_Material provided_.
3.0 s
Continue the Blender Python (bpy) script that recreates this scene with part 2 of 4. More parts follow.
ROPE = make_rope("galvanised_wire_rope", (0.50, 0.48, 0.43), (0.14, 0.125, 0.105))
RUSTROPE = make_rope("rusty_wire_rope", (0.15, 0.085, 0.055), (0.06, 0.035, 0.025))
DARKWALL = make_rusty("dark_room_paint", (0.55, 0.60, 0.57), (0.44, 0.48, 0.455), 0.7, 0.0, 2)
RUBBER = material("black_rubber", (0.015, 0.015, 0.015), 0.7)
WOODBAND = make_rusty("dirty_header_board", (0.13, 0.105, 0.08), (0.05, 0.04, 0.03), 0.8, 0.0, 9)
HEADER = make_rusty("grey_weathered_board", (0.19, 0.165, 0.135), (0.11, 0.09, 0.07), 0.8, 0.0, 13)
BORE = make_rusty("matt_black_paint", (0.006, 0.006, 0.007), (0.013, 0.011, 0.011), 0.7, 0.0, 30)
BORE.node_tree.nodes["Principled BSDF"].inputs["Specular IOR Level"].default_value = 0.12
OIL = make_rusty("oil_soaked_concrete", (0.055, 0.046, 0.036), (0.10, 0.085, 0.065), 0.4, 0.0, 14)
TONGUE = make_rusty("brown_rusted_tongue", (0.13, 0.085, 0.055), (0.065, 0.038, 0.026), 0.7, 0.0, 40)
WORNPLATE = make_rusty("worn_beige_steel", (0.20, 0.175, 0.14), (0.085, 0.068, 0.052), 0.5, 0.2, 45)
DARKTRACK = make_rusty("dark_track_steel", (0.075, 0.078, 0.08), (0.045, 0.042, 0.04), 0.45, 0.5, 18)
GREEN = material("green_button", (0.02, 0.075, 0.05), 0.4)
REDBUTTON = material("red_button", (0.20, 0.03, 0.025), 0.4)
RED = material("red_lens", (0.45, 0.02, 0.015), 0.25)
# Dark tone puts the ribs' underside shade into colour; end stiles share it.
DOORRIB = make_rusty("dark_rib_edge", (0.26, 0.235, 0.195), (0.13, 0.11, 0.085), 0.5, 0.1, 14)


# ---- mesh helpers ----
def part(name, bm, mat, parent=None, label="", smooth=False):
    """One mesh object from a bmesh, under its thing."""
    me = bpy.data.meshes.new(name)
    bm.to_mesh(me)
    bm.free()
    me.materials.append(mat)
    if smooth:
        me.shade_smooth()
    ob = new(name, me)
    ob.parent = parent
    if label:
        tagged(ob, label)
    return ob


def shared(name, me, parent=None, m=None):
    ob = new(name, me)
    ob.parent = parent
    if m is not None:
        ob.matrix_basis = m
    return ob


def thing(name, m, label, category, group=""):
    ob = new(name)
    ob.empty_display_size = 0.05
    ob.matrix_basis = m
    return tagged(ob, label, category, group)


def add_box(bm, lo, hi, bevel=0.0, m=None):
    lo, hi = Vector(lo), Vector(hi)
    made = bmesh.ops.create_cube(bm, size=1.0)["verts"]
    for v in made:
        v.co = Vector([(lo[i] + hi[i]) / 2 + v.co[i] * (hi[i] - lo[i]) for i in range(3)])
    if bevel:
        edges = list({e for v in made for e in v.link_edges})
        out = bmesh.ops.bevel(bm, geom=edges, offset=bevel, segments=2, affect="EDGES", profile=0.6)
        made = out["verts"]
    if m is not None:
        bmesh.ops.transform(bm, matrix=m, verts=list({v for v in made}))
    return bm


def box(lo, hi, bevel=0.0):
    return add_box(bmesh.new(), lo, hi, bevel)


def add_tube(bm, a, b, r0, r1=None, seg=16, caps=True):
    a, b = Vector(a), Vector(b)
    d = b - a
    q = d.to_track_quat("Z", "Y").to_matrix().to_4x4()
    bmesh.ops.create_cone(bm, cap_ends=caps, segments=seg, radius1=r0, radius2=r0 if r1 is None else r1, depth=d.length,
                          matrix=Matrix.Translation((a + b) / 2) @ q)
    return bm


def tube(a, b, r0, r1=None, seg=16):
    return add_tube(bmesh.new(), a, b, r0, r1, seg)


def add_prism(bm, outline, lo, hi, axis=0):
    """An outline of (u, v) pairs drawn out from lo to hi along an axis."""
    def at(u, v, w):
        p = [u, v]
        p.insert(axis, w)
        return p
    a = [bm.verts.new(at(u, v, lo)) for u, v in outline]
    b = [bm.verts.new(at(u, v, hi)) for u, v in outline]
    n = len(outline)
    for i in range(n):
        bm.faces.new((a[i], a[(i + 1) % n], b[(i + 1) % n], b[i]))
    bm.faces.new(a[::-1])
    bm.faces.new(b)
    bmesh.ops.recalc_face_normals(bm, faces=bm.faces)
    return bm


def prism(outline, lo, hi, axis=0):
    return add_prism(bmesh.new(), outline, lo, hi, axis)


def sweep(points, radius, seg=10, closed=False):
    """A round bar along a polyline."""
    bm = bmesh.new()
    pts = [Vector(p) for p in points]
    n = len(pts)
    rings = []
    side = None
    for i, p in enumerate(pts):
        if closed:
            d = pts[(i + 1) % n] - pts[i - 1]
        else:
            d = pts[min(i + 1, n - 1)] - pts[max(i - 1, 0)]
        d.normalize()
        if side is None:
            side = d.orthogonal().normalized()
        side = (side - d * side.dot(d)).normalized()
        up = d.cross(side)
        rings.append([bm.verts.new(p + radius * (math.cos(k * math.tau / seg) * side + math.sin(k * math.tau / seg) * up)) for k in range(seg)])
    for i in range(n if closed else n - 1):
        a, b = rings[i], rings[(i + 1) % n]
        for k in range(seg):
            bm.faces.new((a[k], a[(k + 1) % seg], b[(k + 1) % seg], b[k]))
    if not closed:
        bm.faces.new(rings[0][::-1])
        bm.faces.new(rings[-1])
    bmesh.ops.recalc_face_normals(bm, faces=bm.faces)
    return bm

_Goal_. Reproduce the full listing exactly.

_Answer to this exercise_.
3.0 s
Continue the Blender Python (bpy) script that recreates this scene with part 2 of 4. More parts follow.
ROPE = make_rope("galvanised_wire_rope", (0.50, 0.48, 0.43), (0.14, 0.125, 0.105))
RUSTROPE = make_rope("rusty_wire_rope", (0.15, 0.085, 0.055), (0.06, 0.035, 0.025))
DARKWALL = make_rusty("dark_room_paint", (0.55, 0.60, 0.57), (0.44, 0.48, 0.455), 0.7, 0.0, 2)
RUBBER = material("black_rubber", (0.015, 0.015, 0.015), 0.7)
WOODBAND = make_rusty("dirty_header_board", (0.13, 0.105, 0.08), (0.05, 0.04, 0.03), 0.8, 0.0, 9)
HEADER = make_rusty("grey_weathered_board", (0.19, 0.165, 0.135), (0.11, 0.09, 0.07), 0.8, 0.0, 13)
BORE = make_rusty("matt_black_paint", (0.006, 0.006, 0.007), (0.013, 0.011, 0.011), 0.7, 0.0, 30)
BORE.node_tree.nodes["Principled BSDF"].inputs["Specular IOR Level"].default_value = 0.12
OIL = make_rusty("oil_soaked_concrete", (0.055, 0.046, 0.036), (0.10, 0.085, 0.065), 0.4, 0.0, 14)
TONGUE = make_rusty("brown_rusted_tongue", (0.13, 0.085, 0.055), (0.065, 0.038, 0.026), 0.7, 0.0, 40)
WORNPLATE = make_rusty("worn_beige_steel", (0.20, 0.175, 0.14), (0.085, 0.068, 0.052), 0.5, 0.2, 45)
DARKTRACK = make_rusty("dark_track_steel", (0.075, 0.078, 0.08), (0.045, 0.042, 0.04), 0.45, 0.5, 18)
GREEN = material("green_button", (0.02, 0.075, 0.05), 0.4)
REDBUTTON = material("red_button", (0.20, 0.03, 0.025), 0.4)
RED = material("red_lens", (0.45, 0.02, 0.015), 0.25)
# Dark tone puts the ribs' underside shade into colour; end stiles share it.
DOORRIB = make_rusty("dark_rib_edge", (0.26, 0.235, 0.195), (0.13, 0.11, 0.085), 0.5, 0.1, 14)


# ---- mesh helpers ----
def part(name, bm, mat, parent=None, label="", smooth=False):
    """One mesh object from a bmesh, under its thing."""
    me = bpy.data.meshes.new(name)
    bm.to_mesh(me)
    bm.free()
    me.materials.append(mat)
    if smooth:
        me.shade_smooth()
    ob = new(name, me)
    ob.parent = parent
    if label:
        tagged(ob, label)
    return ob


def shared(name, me, parent=None, m=None):
    ob = new(name, me)
    ob.parent = parent
    if m is not None:
        ob.matrix_basis = m
    return ob


def thing(name, m, label, category, group=""):
    ob = new(name)
    ob.empty_display_size = 0.05
    ob.matrix_basis = m
    return tagged(ob, label, category, group)


def add_box(bm, lo, hi, bevel=0.0, m=None):
    lo, hi = Vector(lo), Vector(hi)
    made = bmesh.ops.create_cube(bm, size=1.0)["verts"]
    for v in made:
        v.co = Vector([(lo[i] + hi[i]) / 2 + v.co[i] * (hi[i] - lo[i]) for i in range(3)])
    if bevel:
        edges = list({e for v in made for e in v.link_edges})
        out = bmesh.ops.bevel(bm, geom=edges, offset=bevel, segments=2, affect="EDGES", profile=0.6)
        made = out["verts"]
    if m is not None:
        bmesh.ops.transform(bm, matrix=m, verts=list({v for v in made}))
    return bm


def box(lo, hi, bevel=0.0):
    return add_box(bmesh.new(), lo, hi, bevel)


def add_tube(bm, a, b, r0, r1=None, seg=16, caps=True):
    a, b = Vector(a), Vector(b)
    d = b - a
    q = d.to_track_quat("Z", "Y").to_matrix().to_4x4()
    bmesh.ops.create_cone(bm, cap_ends=caps, segments=seg, radius1=r0, radius2=r0 if r1 is None else r1, depth=d.length,
                          matrix=Matrix.Translation((a + b) / 2) @ q)
    return bm


def tube(a, b, r0, r1=None, seg=16):
    return add_tube(bmesh.new(), a, b, r0, r1, seg)


def add_prism(bm, outline, lo, hi, axis=0):
    """An outline of (u, v) pairs drawn out from lo to hi along an axis."""
    def at(u, v, w):
        p = [u, v]
        p.insert(axis, w)
        return p
    a = [bm.verts.new(at(u, v, lo)) for u, v in outline]
    b = [bm.verts.new(at(u, v, hi)) for u, v in outline]
    n = len(outline)
    for i in range(n):
        bm.faces.new((a[i], a[(i + 1) % n], b[(i + 1) % n], b[i]))
    bm.faces.new(a[::-1])
    bm.faces.new(b)
    bmesh.ops.recalc_face_normals(bm, faces=bm.faces)
    return bm


def prism(outline, lo, hi, axis=0):
    return add_prism(bmesh.new(), outline, lo, hi, axis)


def sweep(points, radius, seg=10, closed=False):
    """A round bar along a polyline."""
    bm = bmesh.new()
    pts = [Vector(p) for p in points]
    n = len(pts)
    rings = []
    side = None
    for i, p in enumerate(pts):
        if closed:
            d = pts[(i + 1) % n] - pts[i - 1]
        else:
            d = pts[min(i + 1, n - 1)] - pts[max(i - 1, 0)]
        d.normalize()
        if side is None:
            side = d.orthogonal().normalized()
        side = (side - d * side.dot(d)).normalized()
        up = d.cross(side)
        rings.append([bm.verts.new(p + radius * (math.cos(k * math.tau / seg) * side + math.sin(k * math.tau / seg) * up)) for k in range(seg)])
    for i in range(n if closed else n - 1):
        a, b = rings[i], rings[(i + 1) % n]
        for k in range(seg):
            bm.faces.new((a[k], a[(k + 1) % seg], b[(k + 1) % seg], b[k]))
    if not closed:
        bm.faces.new(rings[0][::-1])
        bm.faces.new(rings[-1])
    bmesh.ops.recalc_face_normals(bm, faces=bm.faces)
    return bm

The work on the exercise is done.